Where the rich go shopping
Bond Street is a major shopping street in the West End of London that runs north-south through Mayfair between Oxford Street and Piccadilly. It has been a fashionable shopping street since the 18th century and is currently the home of many high price fashion shops. The southern section is known as Old Bond Street, and the northern section, which is rather more than half the total length, is known as New Bond Street. This distinction, however, is not generally made in everyday usage. It is one of the most expensive strips of real estate in the world.
Bond Street takes its name from Sir Thomas Bond, the head of a syndicate of developers who purchased a Piccadilly mansion called Clarendon House from Christopher Monck, 2nd Duke of Albemarle in 1683 and proceeded to demolish the house and develop the area. They also built nearby Dover Street and Albemarle Street. At that time the house backed onto open fields and the development of the various estates in Mayfair was just getting underway. Development moved predominantly from south to north, which accounts for the southern part of the street being 'Old' Bond Street, and the Northern half being 'New' Bond Street - the latter was added in a second phase 40 years later.
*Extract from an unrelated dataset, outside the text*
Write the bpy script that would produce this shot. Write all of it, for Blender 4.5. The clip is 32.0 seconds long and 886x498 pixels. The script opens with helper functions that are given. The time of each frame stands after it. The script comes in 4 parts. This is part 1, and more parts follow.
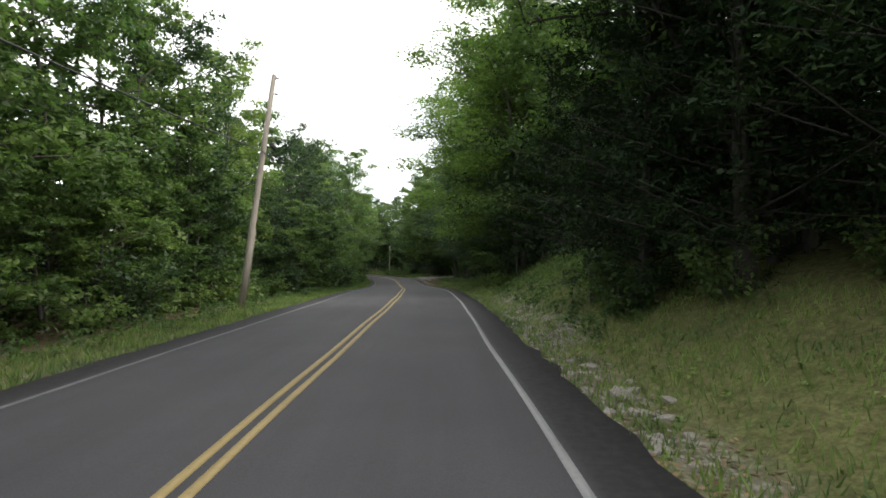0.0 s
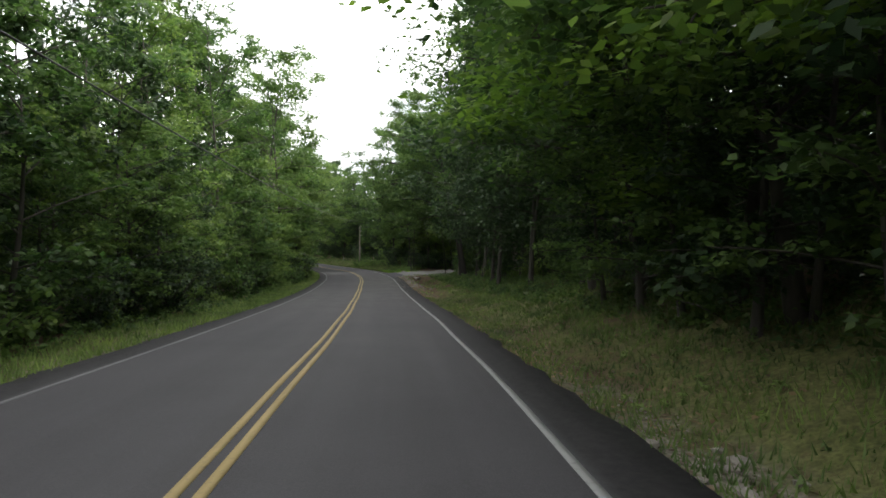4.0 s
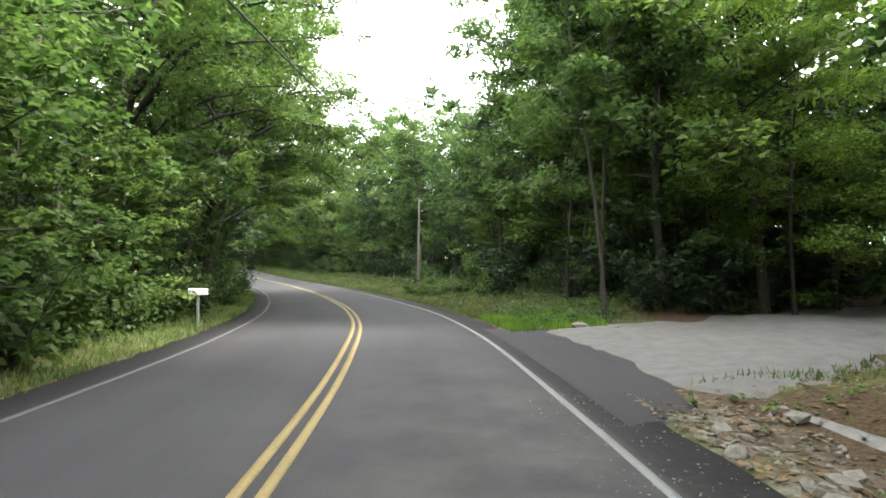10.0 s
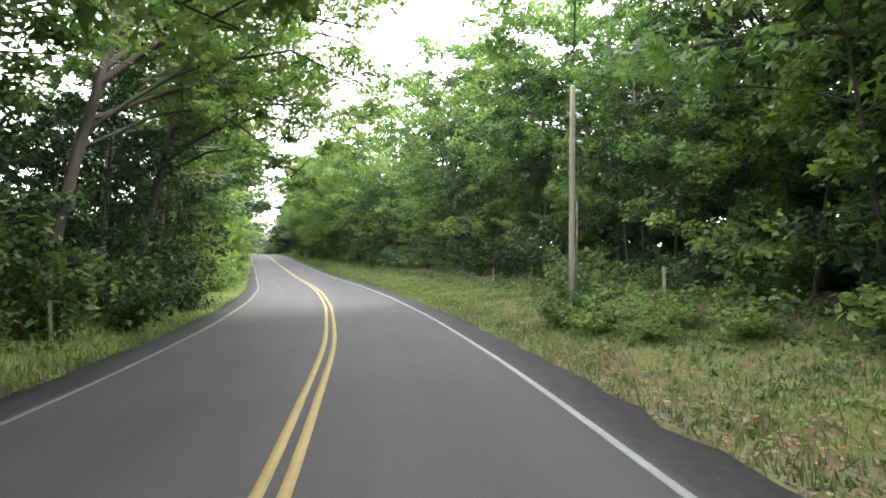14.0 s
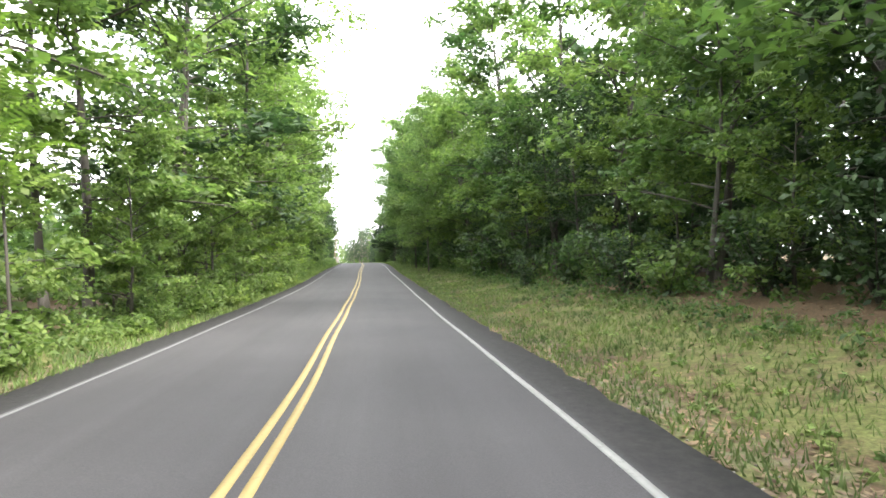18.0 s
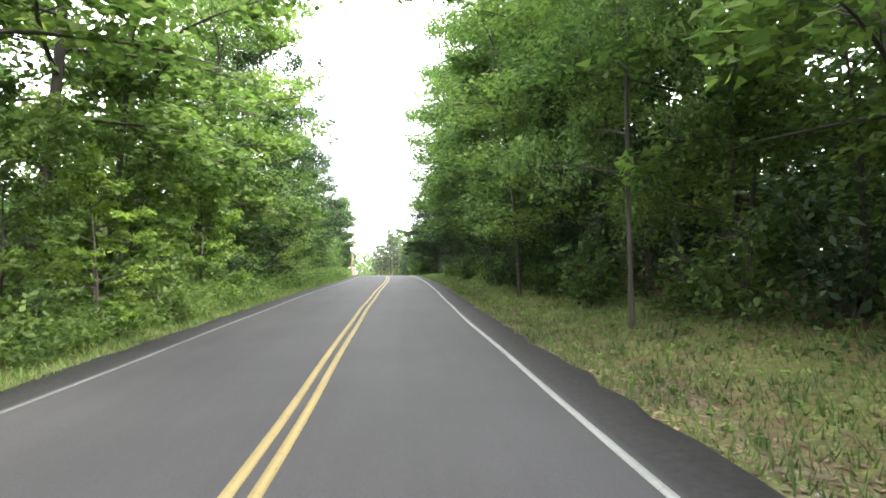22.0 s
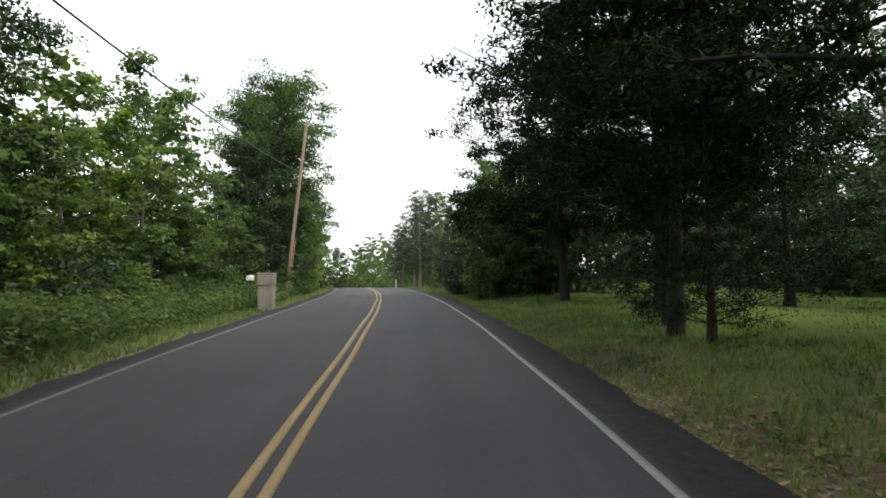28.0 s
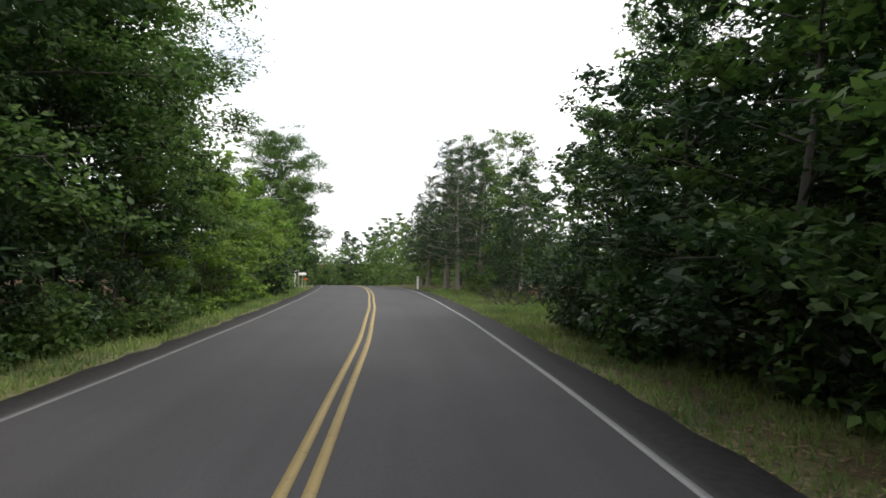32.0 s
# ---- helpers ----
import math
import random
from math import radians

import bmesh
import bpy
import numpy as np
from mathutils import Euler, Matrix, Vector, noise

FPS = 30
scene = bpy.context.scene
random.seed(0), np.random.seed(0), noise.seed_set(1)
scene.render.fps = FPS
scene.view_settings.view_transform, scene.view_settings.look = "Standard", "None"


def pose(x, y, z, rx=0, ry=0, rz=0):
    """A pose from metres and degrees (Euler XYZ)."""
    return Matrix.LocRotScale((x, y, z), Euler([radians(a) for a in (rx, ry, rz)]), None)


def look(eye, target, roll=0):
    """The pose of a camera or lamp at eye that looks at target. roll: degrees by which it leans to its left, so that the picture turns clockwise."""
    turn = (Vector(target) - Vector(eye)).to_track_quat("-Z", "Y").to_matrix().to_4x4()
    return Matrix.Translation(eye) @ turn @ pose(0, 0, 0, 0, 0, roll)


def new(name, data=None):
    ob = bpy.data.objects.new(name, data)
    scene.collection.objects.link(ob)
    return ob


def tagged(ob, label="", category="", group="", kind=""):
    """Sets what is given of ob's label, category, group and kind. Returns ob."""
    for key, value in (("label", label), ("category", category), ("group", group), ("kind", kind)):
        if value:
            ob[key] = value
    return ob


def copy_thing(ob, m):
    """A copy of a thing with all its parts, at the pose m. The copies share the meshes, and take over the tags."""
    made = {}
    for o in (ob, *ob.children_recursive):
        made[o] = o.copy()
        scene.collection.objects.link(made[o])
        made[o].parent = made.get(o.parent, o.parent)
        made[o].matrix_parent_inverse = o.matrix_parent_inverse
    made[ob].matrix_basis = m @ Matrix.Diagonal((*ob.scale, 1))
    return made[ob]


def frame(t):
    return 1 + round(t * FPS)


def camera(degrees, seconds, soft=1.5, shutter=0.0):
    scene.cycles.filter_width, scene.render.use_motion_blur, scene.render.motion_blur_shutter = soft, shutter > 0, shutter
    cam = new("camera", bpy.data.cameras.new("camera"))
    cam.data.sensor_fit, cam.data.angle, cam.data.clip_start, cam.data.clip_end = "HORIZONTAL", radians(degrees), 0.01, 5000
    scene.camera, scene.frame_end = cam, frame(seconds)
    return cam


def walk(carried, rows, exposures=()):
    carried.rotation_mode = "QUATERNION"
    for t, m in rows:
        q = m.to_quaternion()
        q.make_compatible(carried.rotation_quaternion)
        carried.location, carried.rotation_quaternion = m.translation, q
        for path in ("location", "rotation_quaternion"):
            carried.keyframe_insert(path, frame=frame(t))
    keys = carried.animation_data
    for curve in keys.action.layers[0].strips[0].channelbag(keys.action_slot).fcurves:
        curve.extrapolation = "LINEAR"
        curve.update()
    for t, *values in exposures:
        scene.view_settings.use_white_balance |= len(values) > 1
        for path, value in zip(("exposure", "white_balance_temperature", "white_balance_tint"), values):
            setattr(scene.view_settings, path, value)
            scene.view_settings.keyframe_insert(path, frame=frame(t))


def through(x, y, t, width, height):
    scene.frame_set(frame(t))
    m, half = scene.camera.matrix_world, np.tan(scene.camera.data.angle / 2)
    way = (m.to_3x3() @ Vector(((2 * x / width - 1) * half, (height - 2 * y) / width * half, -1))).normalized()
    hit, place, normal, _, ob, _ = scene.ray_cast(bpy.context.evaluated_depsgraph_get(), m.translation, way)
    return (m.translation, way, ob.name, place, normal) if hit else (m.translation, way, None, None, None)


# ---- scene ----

At one time Bond Street was best known for top end art dealers and antique shops, clustered around the London office of Sotheby’s auction house, which has been in Bond Street for over a hundred years. A few of these remain, but most of the shops are now occupied by fashion boutiques, including branches of most of the leading premium priced designer brands in the world. There are also a few miscellaneous upmarket shops such as jewellers. The street features an unusual statue of Winston Churchill and Franklin Delano Roosevelt, who are portrayed sitting on a park bench in conversation.
In 2010, Bond Street was Europe's most expensive retail location.
Bond Street is a square on the British Monopoly board, the same colour as Regent and Oxford Street.
Bond Street tube station lies near the top end of New Bond Street at the junction with Oxford Street. The entrance to the station is inside a shopping arcade on Oxford Street. The station was first opened on 24 September 1900 by the Central London Railway, three months after the first stations on the Central Line opened.